Kulturpolitik ist zwar Gesellschaftspolitik, es hieße die Kulturschaffenden aber überfordern, ihnen auch noch den Kampf gegen Arbeitslosigkeit aufzubürden. Aber es ist notwendig, einen Blick auf Gründe und Hintergründe des kulturellen Lebens zu werfen, die Kultur begünstigen oder behindern. Mit seiner kulturellen Infrastruktur befindet sich Singen am Ende des Jahrtausends in einer guten Position. Theopont Diez und Herbert Berner haben ein Netz städtischer Grundversorgung mit Kultur geschaffen: Theater, Konzerte, Kunst und Stadtgeschichte.
In den nächsten Jahren wurde der Schwerpunkt auf das Kulturangebot einer jungen Stadt gesetzt - Konstanz verfügte über klassische Angebote. Singener schufen gemeinsam neue Angebote: das Theater "Die Färbe", die "GEMS" im Gasthaus "Kreuz" oder das Kunstmuseum sind hier Beispiele. In der Stadt Singen tragen Chöre, Musikvereine und Kulturinitiativen schon bisher einen wesentlichen Teil des kulturellen Lebens - und entlasten das Stadtsäckel. Der Jazzclub macht mit geringer städtischer Unterstützung ein Programm mit Weltstadtniveau. Das Hegau-Museum hat sich mit Unterstützung des Singener Museumsvereins von einem Heimatmuseum zu einem archäologischen Zentrum gemausert. Kultur braucht Konzepte - die gemeinsam mit Vereinen, Künstlern und anderen Kulturschaffenden entwickelt werden müssen: Ein Konzept, das die Beiträge der freien Kulturarbeit, des bürgerschaftlichen Engagements und der Vereinsarbeit systematisiert.

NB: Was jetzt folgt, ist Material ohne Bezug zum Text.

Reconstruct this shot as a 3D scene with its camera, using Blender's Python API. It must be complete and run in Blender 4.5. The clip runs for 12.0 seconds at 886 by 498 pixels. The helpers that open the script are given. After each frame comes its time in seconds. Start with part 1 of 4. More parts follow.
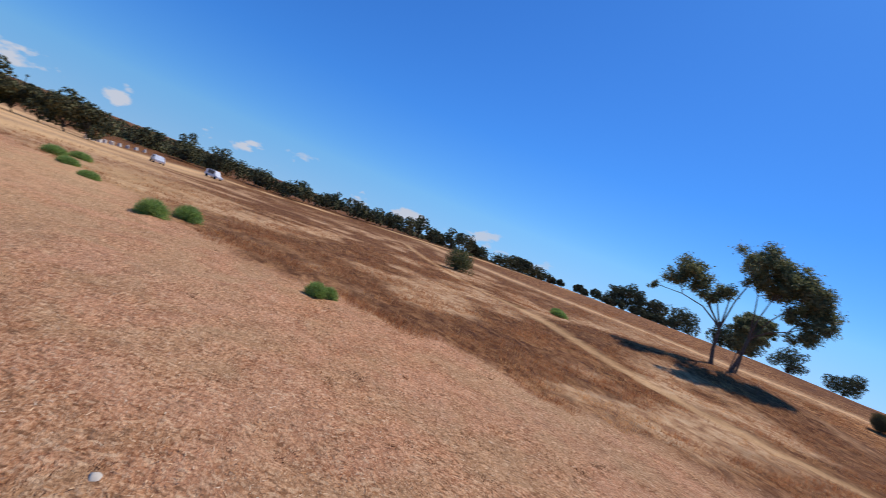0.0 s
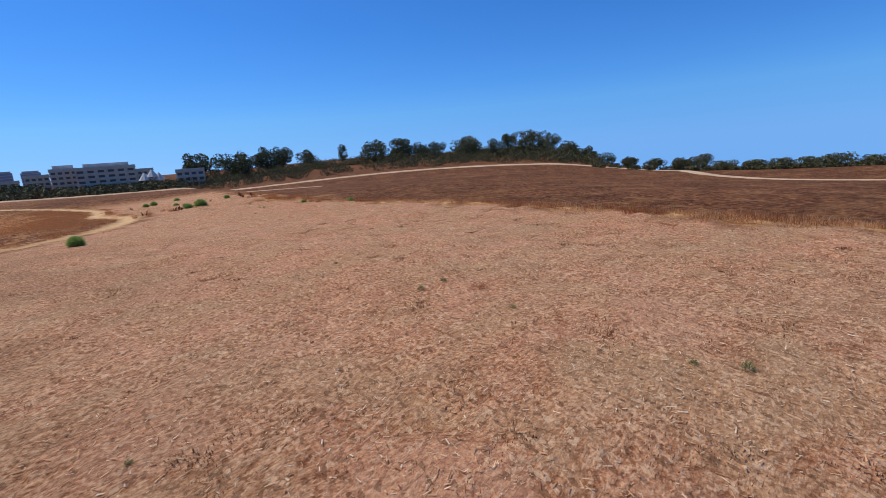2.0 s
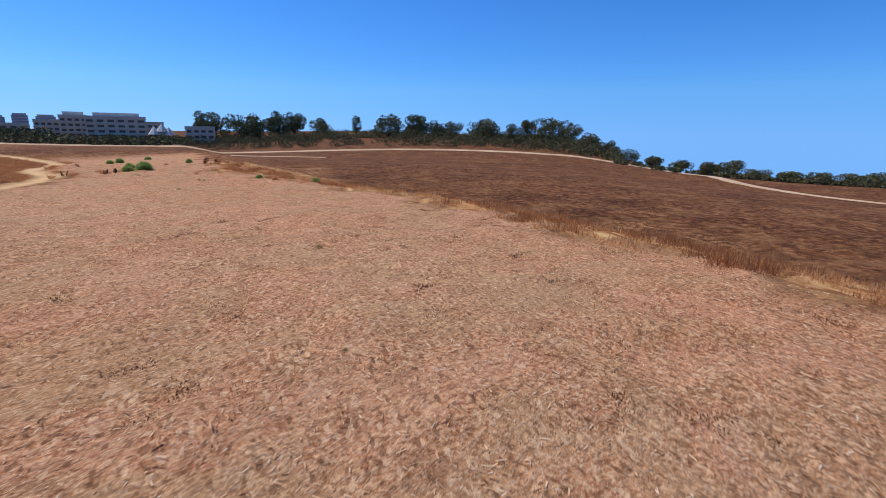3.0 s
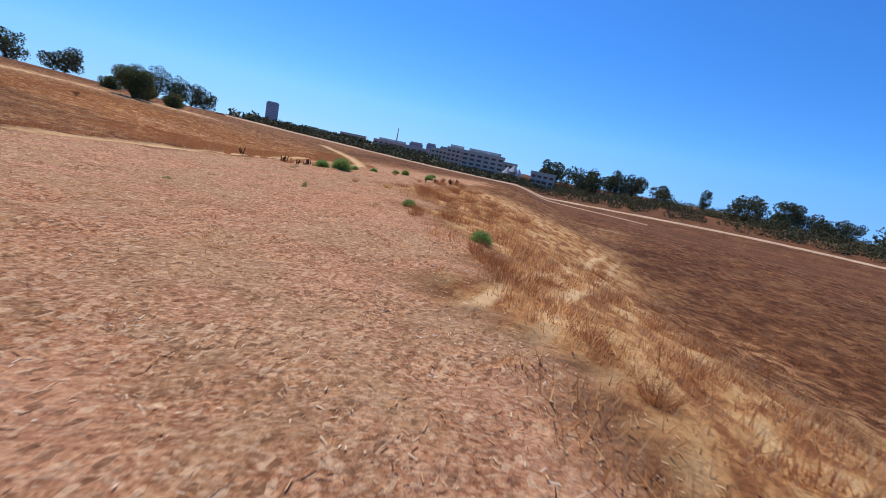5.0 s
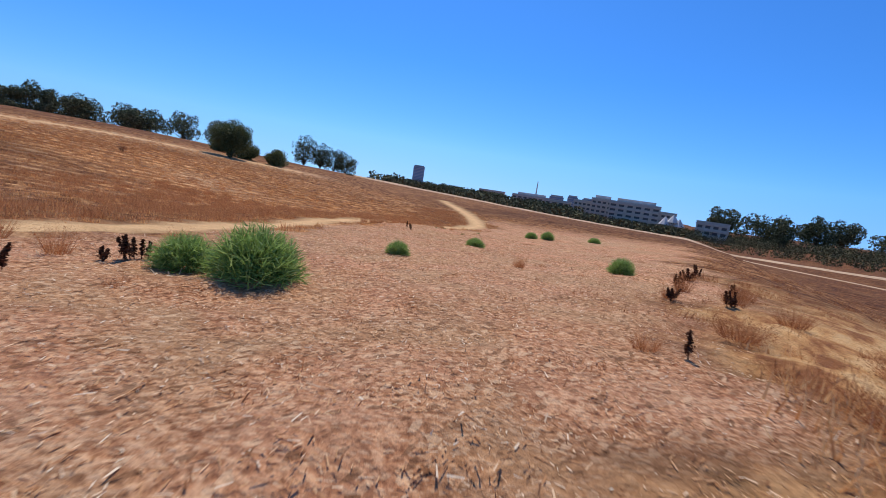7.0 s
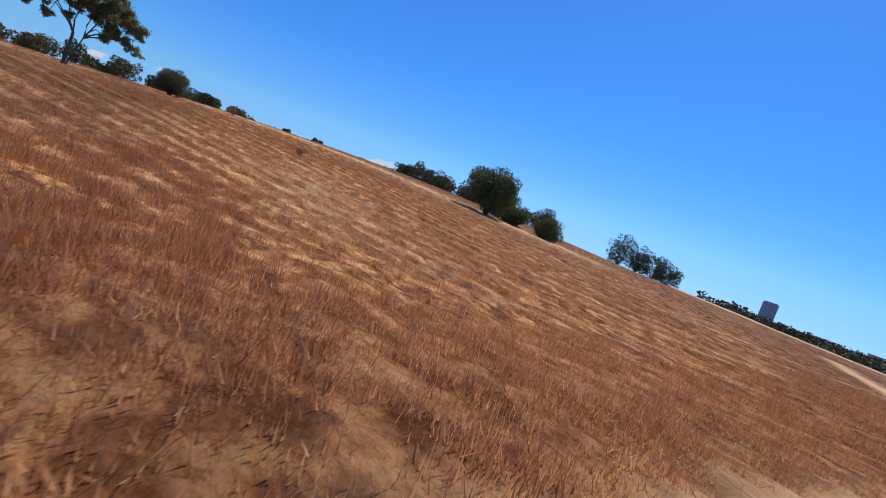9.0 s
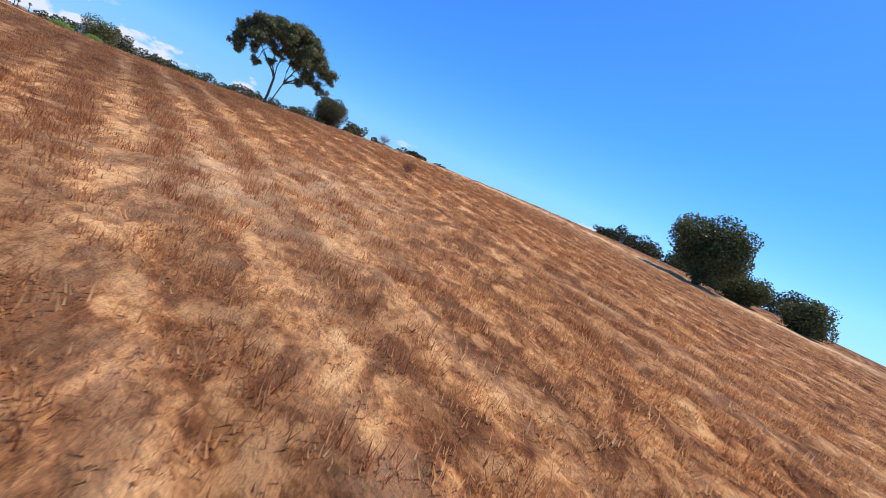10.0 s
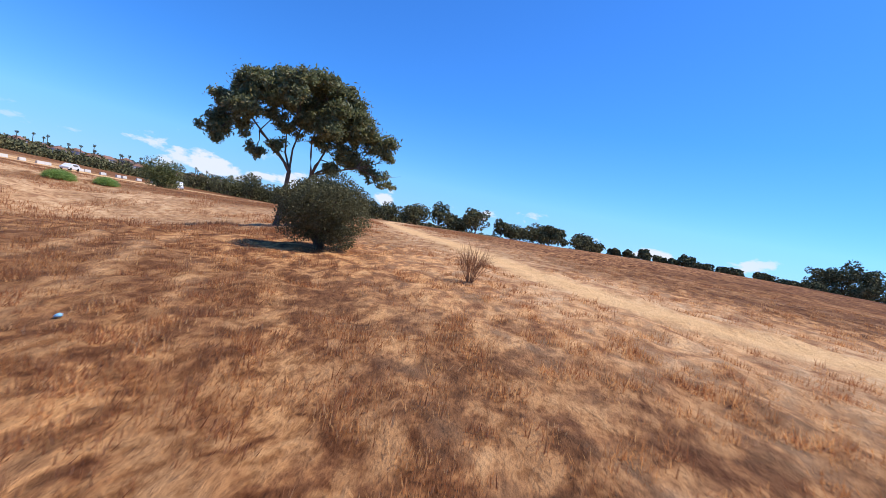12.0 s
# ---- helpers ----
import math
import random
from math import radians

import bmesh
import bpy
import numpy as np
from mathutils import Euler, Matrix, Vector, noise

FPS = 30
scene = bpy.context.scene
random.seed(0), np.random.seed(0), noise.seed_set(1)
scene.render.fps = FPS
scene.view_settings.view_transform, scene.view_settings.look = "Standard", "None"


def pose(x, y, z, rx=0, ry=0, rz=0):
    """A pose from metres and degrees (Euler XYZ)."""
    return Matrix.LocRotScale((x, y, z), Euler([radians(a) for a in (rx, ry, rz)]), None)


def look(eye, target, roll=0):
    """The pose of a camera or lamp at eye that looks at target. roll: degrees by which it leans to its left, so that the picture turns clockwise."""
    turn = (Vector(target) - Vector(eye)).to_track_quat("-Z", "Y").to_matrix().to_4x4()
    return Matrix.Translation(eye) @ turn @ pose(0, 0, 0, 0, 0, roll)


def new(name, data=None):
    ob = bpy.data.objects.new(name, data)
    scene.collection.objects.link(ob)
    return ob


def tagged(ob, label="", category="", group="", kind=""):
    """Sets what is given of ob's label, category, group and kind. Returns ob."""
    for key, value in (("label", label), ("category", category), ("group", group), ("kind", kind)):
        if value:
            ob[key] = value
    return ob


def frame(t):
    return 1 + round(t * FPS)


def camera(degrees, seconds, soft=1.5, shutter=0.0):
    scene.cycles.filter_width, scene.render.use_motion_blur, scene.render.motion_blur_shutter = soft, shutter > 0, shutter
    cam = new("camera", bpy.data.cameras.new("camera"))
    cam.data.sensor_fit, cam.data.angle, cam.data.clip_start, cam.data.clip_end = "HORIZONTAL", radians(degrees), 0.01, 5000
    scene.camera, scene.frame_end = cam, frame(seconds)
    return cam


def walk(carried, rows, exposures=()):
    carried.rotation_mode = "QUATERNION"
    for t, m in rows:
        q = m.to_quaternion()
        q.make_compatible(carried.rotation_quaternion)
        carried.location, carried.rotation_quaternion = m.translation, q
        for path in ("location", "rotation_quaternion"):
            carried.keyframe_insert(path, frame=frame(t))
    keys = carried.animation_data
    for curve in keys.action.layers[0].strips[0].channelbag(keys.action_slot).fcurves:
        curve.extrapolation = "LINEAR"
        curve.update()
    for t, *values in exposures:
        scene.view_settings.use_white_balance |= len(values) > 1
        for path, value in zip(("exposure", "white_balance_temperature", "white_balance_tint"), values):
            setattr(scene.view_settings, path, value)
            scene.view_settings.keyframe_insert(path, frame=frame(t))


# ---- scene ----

Ein Konzept, das ermittelt, welche Bedürfnisse die Künstler an die Stadt Singen und ihre Zentralfunktion für den Hegau haben. Ein Konzept, das den Beitrag der Kultur für eine nachhaltige Stadtentwicklung umreißt. Ein Konzept, das mit unterschiedlichen Jahresschwerpunkten die Beiträge der entsprechenden Einrichtungen, der freien Kulturträger und der Vereine in den Vordergrund stellt. Dann wird Singen auch im nächsten Jahrtausend über ein vorzeigbares, interessantes und freudvolles Kulturleben verfügen - trotz schwieriger materieller Voraussetzungen.